(OTTAWA) The House of Commons took an unscheduled break Monday morning after no MPs came forward to sponsor the bill it was to debate.
The House needed to tackle a bill that would recognize the essential role that artists and the arts play in all dimensions of Canadian life.
“It will be the basis for the development of policies needed for the arts, museums and performance halls, art galleries, workshops, publishing houses and more,” explained, during a final debate last year, Manitoba Senator Patricia Bovey, who introduced the bill in the Senate.
The Upper House passed the bill in October.
It was to be the platform for “reviews, updates, and much-needed policy settings for the creative sector in this country, which is our country’s third-largest employer, but whose creators represent the largest percentage of workers living in below the poverty line,” Ms. Bovey argued.

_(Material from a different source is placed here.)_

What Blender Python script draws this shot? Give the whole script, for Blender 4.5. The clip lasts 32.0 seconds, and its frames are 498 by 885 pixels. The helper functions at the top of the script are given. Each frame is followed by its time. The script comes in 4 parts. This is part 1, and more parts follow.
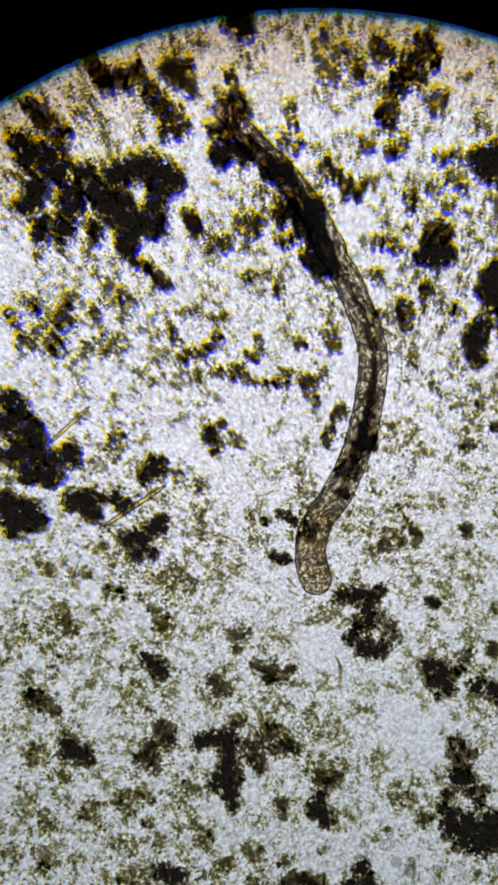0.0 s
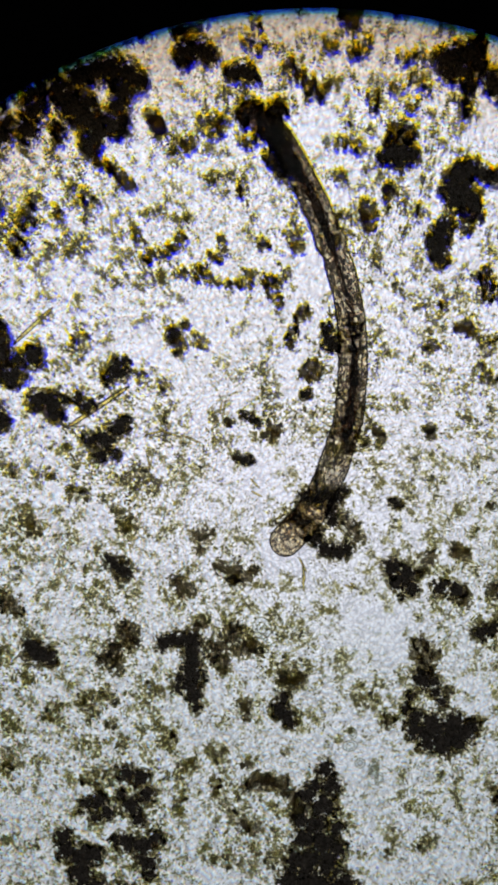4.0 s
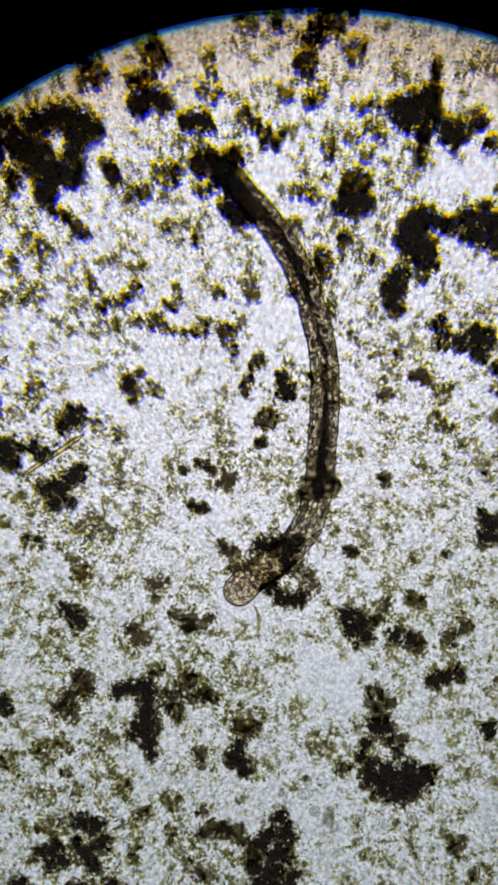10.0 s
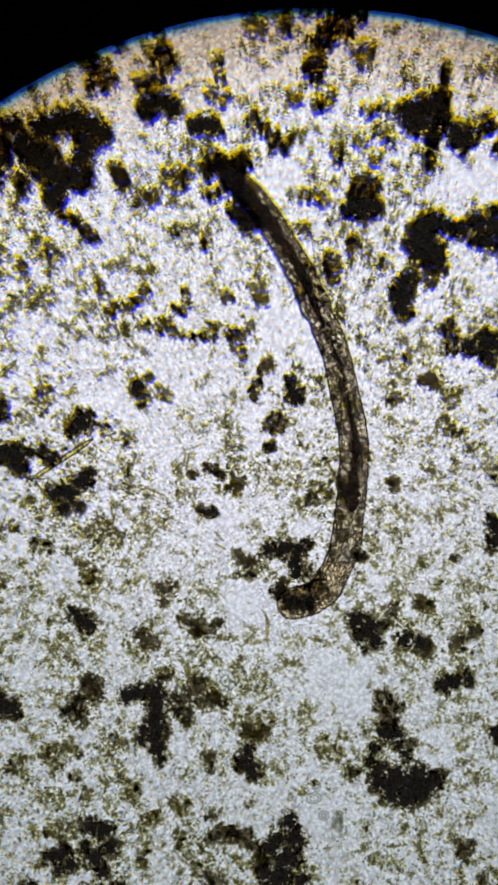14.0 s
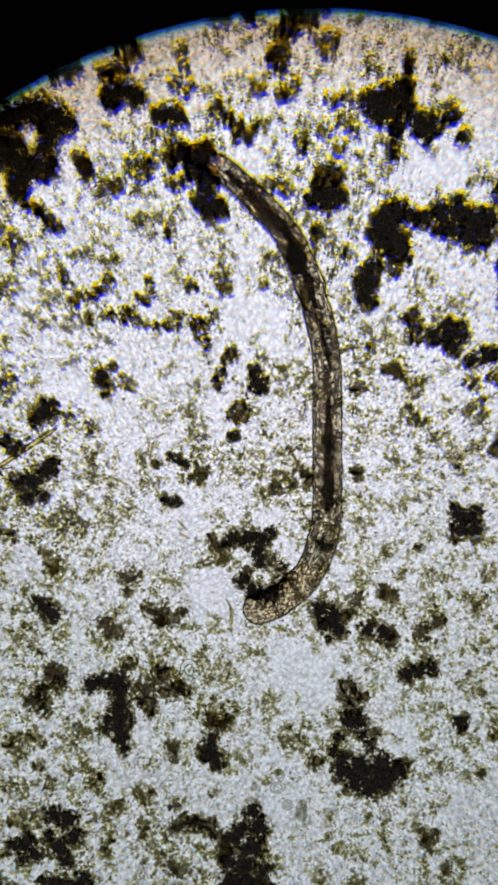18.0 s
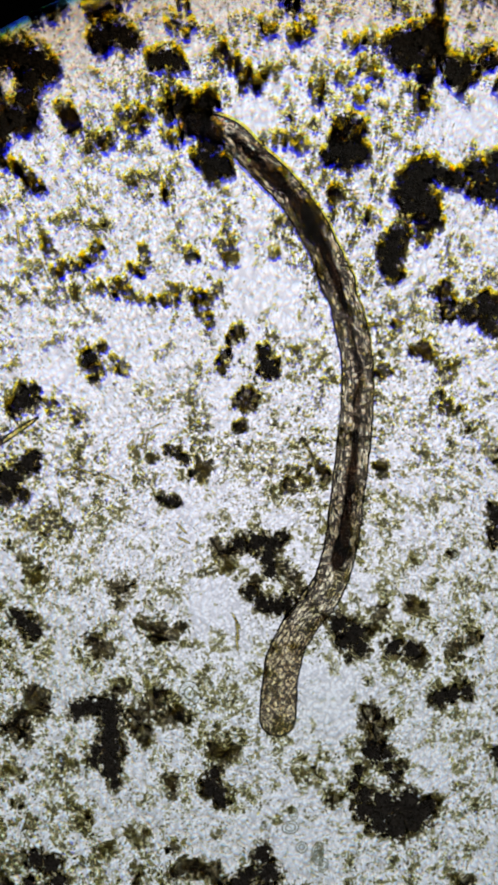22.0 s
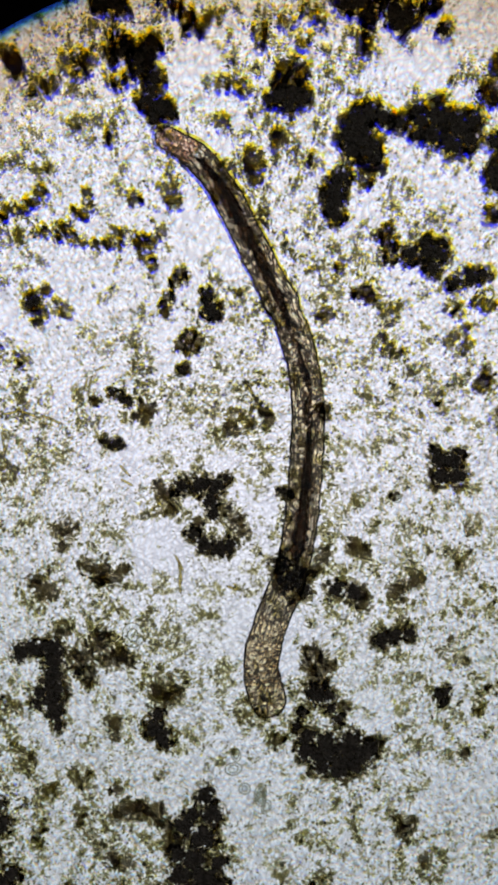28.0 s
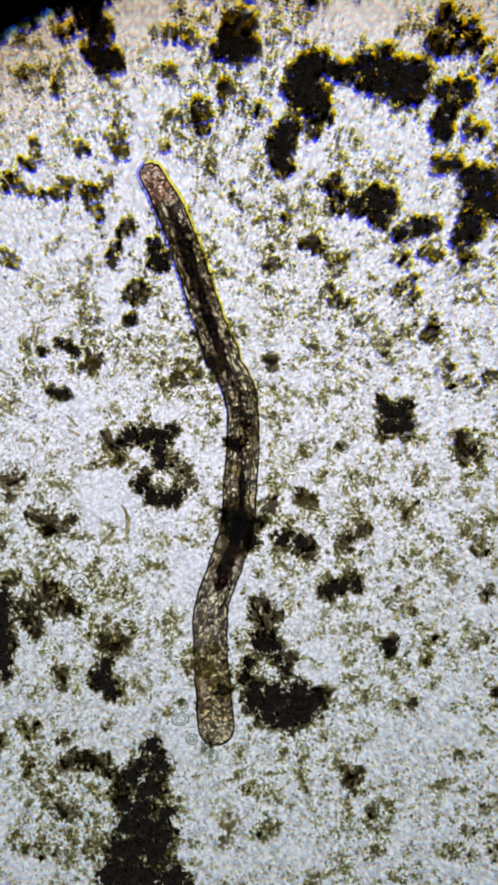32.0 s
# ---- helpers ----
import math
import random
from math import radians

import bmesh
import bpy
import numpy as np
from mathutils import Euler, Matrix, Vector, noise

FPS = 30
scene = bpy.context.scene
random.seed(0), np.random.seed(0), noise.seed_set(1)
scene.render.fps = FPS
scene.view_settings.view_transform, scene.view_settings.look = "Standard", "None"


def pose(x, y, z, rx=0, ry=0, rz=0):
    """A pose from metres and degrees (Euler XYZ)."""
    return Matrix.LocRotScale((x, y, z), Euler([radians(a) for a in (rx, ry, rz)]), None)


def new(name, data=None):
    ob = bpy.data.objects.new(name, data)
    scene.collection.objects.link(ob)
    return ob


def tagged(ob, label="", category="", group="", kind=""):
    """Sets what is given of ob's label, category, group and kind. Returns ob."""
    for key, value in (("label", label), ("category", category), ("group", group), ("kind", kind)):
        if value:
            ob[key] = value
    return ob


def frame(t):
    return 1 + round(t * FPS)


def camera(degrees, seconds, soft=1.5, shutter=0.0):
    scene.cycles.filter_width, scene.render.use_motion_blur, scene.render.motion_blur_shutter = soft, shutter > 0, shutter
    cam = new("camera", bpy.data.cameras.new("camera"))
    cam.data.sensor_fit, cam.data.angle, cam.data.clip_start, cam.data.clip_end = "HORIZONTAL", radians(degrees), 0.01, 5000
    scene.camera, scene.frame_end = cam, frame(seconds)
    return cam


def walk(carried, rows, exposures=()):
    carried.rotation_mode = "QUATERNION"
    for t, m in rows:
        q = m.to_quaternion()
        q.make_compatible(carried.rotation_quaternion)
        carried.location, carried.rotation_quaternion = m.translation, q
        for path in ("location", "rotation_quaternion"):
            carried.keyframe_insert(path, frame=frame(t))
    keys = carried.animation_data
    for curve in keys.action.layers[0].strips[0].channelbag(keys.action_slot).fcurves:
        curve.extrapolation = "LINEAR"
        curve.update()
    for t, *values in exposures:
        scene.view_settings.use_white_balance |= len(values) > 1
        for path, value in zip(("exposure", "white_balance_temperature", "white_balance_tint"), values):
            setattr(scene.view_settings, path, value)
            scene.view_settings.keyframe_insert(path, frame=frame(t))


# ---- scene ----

The bill was to be sponsored in the House of Commons by Liberal MP Jim Carr.
Mr Carr died last December, however, and no MPs were found to take his place in sponsoring the bill until it was put on the House agenda on Monday morning.
Speaker Anthony Rota was forced to adjourn for an hour until MPs were ready to take up the next item on the agenda.
A spokesman for Government House Leader Mark Holland said it is up to MPs themselves to show up to sponsor a private member’s bill. The government has no role in determining who sponsors them, Holland said.
More than 600 people participated in Ms. Bovey’s consultations before her bill was introduced in the Senate.
The senator, who will soon turn 75, is expected to leave the Senate on May 15.